# Start of Dataset rows
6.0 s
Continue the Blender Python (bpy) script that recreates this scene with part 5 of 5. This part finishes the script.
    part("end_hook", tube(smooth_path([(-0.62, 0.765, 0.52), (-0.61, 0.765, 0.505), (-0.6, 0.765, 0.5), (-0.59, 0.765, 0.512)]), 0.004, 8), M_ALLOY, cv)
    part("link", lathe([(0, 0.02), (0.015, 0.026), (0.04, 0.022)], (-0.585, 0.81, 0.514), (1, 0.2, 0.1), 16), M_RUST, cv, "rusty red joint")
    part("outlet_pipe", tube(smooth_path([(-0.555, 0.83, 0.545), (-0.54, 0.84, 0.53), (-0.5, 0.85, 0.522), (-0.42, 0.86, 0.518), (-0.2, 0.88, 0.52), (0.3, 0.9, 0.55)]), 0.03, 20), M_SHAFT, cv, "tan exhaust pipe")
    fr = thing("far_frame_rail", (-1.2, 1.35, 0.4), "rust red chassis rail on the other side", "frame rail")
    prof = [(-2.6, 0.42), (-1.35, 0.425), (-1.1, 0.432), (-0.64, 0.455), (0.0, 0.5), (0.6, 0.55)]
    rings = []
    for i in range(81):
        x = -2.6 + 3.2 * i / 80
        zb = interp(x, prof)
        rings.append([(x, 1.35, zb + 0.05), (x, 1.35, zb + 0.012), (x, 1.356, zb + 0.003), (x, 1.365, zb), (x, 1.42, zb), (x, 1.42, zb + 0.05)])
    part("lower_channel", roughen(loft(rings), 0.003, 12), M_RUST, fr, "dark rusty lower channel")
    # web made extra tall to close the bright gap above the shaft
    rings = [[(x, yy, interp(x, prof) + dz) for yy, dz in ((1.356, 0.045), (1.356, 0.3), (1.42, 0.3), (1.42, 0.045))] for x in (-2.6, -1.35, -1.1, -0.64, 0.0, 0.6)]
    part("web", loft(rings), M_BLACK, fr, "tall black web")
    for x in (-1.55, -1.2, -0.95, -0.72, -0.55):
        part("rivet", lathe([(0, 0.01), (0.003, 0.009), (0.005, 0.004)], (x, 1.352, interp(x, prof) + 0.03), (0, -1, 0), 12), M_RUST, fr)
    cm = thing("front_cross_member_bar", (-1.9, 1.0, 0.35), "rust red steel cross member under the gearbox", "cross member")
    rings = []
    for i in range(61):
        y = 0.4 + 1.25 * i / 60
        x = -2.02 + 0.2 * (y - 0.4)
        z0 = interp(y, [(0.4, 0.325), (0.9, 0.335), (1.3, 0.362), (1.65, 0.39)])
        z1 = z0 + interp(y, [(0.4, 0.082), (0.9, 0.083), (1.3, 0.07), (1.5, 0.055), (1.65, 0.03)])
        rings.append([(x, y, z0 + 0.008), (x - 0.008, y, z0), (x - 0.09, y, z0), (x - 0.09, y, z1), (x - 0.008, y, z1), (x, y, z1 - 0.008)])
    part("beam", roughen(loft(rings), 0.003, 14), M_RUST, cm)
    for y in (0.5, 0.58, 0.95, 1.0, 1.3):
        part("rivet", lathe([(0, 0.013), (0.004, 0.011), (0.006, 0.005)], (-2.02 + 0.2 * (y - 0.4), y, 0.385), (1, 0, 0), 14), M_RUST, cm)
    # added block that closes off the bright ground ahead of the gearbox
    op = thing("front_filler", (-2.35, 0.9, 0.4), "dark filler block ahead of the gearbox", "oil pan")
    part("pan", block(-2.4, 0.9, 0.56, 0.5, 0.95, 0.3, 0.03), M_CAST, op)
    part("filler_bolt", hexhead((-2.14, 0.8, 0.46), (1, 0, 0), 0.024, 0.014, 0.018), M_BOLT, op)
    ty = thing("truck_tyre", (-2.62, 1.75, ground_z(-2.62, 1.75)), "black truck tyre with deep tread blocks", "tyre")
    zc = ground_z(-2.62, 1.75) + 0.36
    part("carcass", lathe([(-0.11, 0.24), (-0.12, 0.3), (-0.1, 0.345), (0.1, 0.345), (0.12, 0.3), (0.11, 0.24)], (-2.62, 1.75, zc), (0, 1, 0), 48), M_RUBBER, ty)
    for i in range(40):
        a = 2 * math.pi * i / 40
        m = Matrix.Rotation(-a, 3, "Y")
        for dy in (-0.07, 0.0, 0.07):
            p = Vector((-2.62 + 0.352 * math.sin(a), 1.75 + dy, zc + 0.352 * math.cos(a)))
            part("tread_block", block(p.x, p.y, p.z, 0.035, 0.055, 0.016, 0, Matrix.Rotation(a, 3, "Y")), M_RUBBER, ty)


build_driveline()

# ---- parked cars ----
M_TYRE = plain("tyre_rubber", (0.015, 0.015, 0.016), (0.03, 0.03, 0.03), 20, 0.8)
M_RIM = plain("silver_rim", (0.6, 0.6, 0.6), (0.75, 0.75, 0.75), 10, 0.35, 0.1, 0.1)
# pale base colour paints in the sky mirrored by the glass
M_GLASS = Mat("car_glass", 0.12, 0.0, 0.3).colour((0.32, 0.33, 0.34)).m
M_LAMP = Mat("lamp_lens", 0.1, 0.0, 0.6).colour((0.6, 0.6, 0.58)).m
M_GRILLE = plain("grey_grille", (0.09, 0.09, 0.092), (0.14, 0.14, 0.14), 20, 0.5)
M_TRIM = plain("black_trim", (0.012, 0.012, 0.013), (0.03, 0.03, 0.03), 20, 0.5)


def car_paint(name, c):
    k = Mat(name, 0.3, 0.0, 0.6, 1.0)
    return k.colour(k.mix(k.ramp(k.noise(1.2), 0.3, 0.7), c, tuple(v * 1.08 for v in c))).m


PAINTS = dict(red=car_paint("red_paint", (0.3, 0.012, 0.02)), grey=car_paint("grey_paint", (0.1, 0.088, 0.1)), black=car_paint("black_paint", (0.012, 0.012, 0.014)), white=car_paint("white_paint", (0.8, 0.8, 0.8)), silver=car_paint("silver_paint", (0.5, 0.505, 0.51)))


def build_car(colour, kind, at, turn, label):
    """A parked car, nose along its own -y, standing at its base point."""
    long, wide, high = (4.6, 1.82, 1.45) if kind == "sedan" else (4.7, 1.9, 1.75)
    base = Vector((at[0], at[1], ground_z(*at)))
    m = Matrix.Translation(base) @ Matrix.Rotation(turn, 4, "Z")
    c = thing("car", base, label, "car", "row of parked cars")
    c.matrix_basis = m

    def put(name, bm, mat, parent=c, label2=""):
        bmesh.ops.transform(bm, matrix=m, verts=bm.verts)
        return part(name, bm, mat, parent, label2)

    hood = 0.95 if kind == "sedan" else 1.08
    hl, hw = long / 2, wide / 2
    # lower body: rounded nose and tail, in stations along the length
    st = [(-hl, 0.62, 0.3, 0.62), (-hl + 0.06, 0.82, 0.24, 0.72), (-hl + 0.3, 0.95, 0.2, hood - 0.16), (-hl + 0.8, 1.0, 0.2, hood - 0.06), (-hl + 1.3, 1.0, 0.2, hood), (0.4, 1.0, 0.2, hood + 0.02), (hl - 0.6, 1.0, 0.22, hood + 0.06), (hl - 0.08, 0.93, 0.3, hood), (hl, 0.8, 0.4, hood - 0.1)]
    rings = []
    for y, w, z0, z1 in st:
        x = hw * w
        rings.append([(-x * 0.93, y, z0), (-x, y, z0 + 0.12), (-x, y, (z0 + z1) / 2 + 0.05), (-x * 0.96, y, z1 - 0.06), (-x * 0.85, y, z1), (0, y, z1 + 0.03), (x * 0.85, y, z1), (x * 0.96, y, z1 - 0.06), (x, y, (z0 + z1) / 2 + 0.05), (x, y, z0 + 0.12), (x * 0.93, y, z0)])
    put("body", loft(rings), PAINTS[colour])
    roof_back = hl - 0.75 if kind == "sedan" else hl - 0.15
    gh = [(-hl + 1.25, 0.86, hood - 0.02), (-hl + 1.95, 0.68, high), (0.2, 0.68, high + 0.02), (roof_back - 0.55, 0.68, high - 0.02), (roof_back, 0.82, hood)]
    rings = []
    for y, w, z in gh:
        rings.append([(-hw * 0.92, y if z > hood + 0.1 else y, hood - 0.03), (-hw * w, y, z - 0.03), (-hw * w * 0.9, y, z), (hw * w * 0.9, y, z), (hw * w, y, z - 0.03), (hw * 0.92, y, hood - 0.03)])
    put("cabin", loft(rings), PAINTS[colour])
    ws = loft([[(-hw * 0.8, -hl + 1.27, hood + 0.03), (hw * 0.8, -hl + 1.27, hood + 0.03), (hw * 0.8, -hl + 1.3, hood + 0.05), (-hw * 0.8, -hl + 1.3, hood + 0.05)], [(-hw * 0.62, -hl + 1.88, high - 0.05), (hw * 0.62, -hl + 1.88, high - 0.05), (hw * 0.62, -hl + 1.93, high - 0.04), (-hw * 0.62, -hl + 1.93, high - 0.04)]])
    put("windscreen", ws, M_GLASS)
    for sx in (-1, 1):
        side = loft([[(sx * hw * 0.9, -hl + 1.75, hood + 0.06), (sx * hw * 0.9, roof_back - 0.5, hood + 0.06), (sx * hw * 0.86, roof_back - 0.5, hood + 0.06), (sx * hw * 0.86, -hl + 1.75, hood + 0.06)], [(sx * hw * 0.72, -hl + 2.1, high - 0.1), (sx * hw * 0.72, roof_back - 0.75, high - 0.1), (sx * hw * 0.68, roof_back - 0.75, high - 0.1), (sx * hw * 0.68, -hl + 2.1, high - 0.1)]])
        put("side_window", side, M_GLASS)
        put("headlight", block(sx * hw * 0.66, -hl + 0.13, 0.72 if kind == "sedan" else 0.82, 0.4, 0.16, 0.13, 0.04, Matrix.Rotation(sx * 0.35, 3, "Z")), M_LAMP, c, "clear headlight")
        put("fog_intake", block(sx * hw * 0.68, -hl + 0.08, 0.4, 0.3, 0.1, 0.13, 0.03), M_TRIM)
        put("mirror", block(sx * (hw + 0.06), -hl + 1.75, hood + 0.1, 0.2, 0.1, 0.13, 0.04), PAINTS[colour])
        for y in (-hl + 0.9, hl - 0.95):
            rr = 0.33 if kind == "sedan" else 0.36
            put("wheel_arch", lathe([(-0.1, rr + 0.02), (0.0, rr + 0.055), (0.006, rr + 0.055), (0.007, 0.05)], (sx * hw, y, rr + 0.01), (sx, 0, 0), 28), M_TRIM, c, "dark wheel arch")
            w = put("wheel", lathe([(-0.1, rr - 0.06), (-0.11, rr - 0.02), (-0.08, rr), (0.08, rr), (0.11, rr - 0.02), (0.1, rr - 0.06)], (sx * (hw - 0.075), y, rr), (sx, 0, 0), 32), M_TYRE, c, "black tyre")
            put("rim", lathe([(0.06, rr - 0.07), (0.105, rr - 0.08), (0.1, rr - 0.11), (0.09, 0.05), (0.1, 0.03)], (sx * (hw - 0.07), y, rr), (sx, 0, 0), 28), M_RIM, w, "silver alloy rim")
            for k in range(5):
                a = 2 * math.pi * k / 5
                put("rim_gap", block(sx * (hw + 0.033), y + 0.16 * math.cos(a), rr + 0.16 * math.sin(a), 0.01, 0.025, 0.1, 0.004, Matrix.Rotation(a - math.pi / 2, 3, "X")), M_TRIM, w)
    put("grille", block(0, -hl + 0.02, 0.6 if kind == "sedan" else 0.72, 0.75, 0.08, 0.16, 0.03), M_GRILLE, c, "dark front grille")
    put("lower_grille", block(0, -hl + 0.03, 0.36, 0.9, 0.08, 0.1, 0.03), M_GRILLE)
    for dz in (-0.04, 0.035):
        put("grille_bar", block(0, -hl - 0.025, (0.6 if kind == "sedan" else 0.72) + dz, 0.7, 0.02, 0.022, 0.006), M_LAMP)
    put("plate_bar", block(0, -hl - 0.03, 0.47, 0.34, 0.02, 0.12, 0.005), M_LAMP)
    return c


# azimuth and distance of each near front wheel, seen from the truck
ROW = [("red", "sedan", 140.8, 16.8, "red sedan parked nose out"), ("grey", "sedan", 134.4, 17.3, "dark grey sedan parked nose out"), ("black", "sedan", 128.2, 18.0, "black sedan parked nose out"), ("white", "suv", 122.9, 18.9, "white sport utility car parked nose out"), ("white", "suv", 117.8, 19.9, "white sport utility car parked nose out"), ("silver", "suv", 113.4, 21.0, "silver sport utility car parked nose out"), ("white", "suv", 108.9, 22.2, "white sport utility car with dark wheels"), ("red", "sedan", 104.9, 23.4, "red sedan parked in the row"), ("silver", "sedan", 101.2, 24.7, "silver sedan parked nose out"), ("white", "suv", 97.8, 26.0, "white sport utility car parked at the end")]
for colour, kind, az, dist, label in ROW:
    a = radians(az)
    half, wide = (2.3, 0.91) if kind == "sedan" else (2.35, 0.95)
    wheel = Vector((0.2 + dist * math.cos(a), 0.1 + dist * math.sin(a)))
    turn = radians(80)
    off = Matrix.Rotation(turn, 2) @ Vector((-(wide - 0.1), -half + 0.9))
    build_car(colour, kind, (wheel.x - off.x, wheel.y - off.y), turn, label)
# End of Dataset rows
# Start of Dataset rows
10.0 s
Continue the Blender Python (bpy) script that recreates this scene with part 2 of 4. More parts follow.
# End of Dataset rows
# Start of Dataset rows
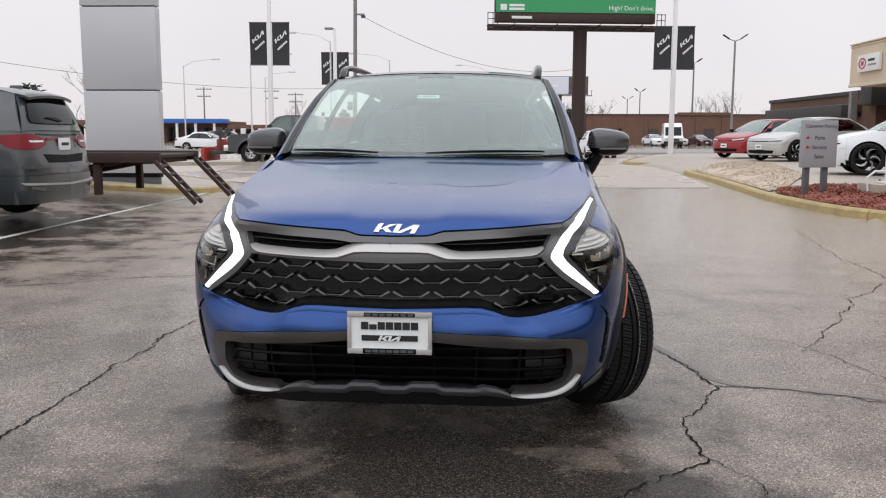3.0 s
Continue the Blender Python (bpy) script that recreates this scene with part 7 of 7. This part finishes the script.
# End of Dataset rows
Copy every line of the listing containing the string "finishes".

Output of the task
Continue the Blender Python (bpy) script that recreates this scene with part 5 of 5. This part finishes the script.
Continue the Blender Python (bpy) script that recreates this scene with part 7 of 7. This part finishes the script.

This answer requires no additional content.